▶ _Collected material_:

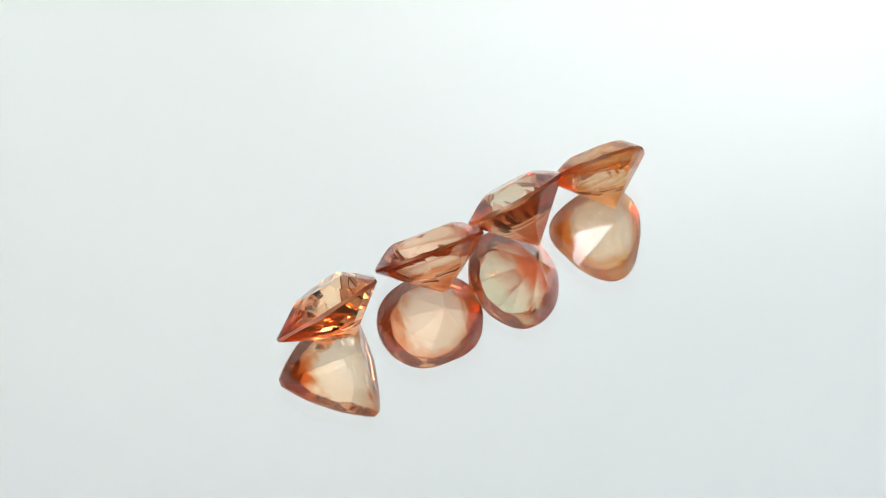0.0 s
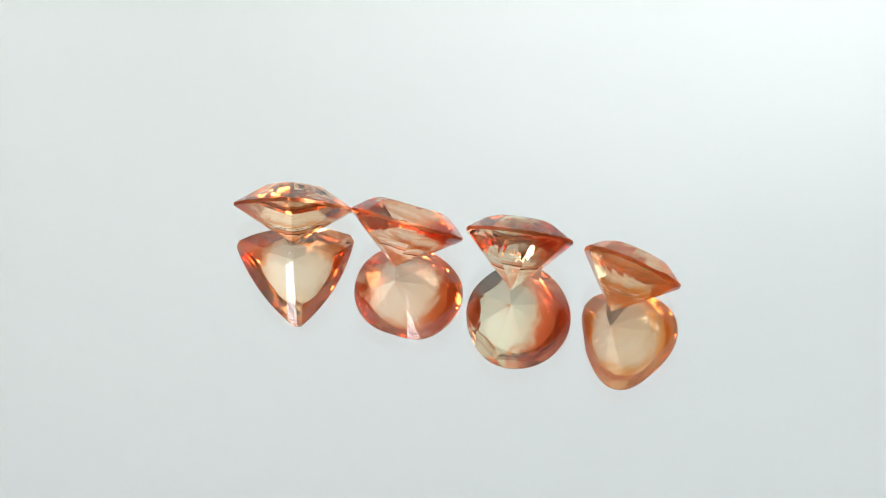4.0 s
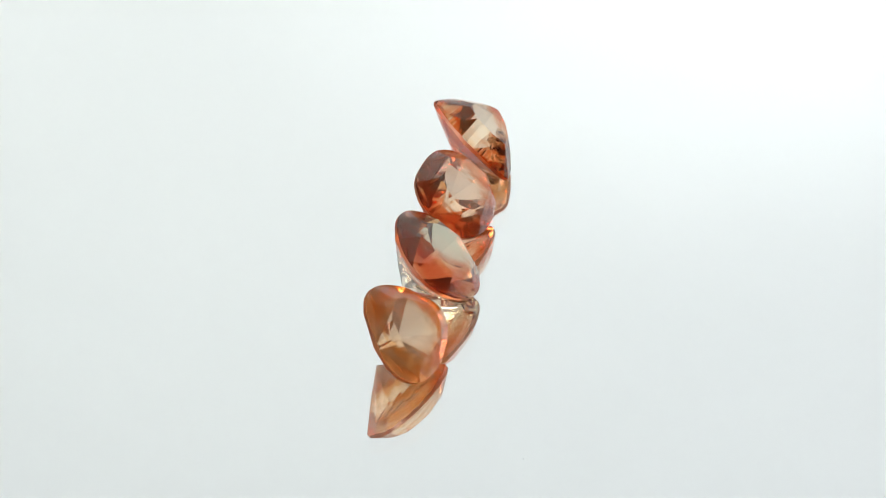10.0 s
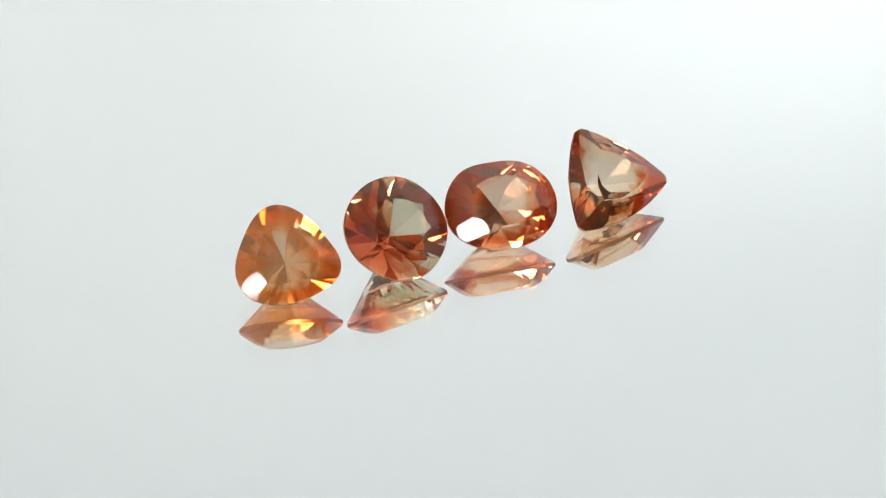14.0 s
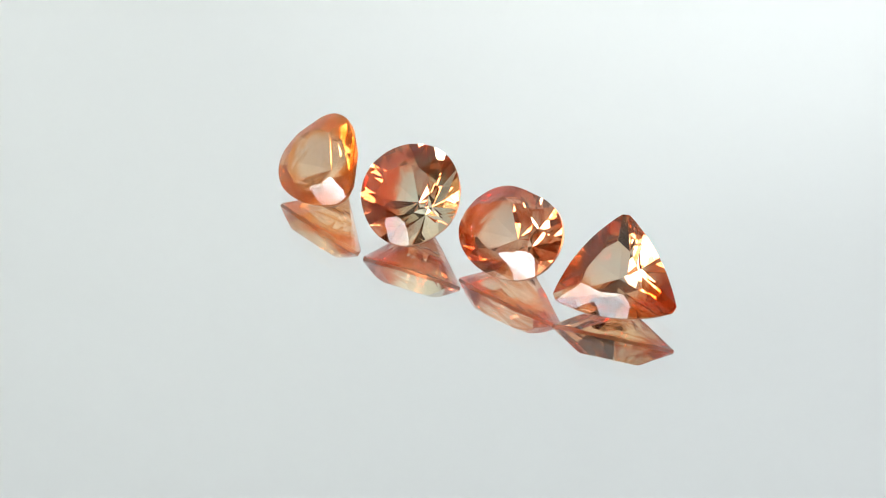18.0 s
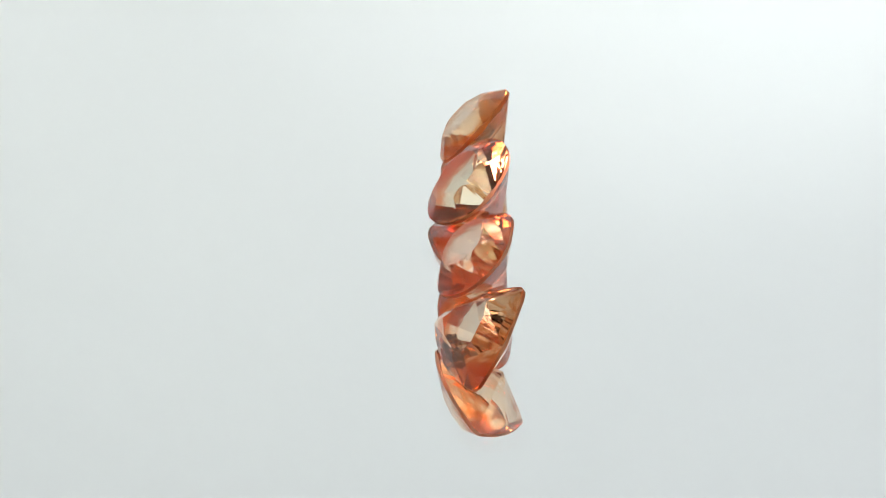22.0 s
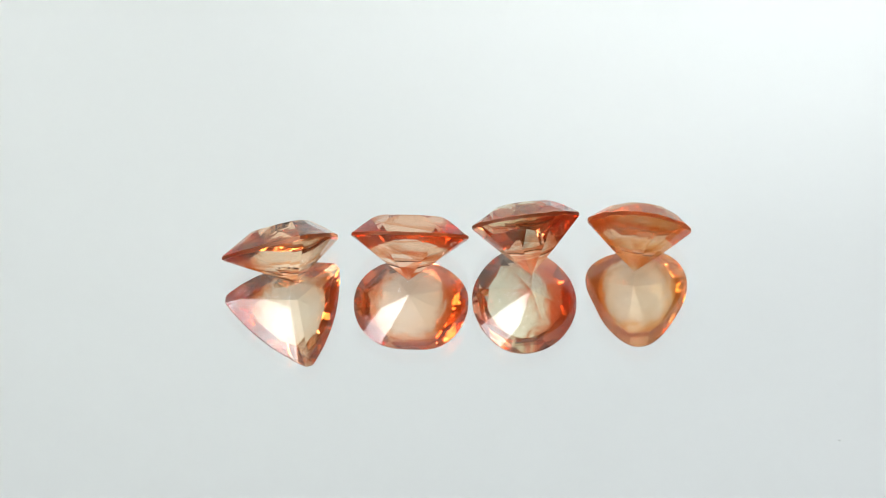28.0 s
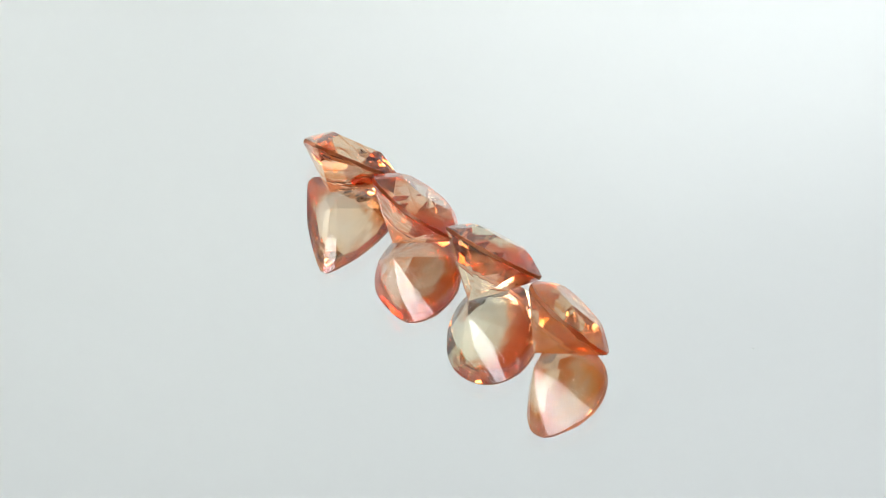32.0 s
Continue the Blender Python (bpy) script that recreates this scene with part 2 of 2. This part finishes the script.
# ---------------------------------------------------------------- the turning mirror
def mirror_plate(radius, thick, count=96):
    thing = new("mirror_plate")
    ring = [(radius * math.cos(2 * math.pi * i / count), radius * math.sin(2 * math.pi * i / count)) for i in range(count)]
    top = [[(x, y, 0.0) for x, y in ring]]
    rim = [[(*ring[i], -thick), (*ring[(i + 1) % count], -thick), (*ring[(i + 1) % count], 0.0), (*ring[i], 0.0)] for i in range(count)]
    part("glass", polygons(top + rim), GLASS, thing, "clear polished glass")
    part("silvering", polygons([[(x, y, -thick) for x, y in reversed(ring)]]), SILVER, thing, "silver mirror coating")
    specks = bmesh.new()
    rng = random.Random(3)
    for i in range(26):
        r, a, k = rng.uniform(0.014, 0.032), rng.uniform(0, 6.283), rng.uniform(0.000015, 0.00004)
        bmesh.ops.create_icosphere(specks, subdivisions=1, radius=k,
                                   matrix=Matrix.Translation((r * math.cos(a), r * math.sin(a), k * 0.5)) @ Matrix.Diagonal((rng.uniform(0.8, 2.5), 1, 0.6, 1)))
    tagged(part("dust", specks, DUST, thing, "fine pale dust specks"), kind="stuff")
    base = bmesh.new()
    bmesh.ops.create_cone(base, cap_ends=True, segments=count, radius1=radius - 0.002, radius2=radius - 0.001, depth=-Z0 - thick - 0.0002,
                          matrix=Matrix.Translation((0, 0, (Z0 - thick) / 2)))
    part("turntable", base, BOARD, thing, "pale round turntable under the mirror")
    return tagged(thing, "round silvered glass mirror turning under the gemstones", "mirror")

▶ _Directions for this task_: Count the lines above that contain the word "part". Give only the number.

▶ _Complete response_: 5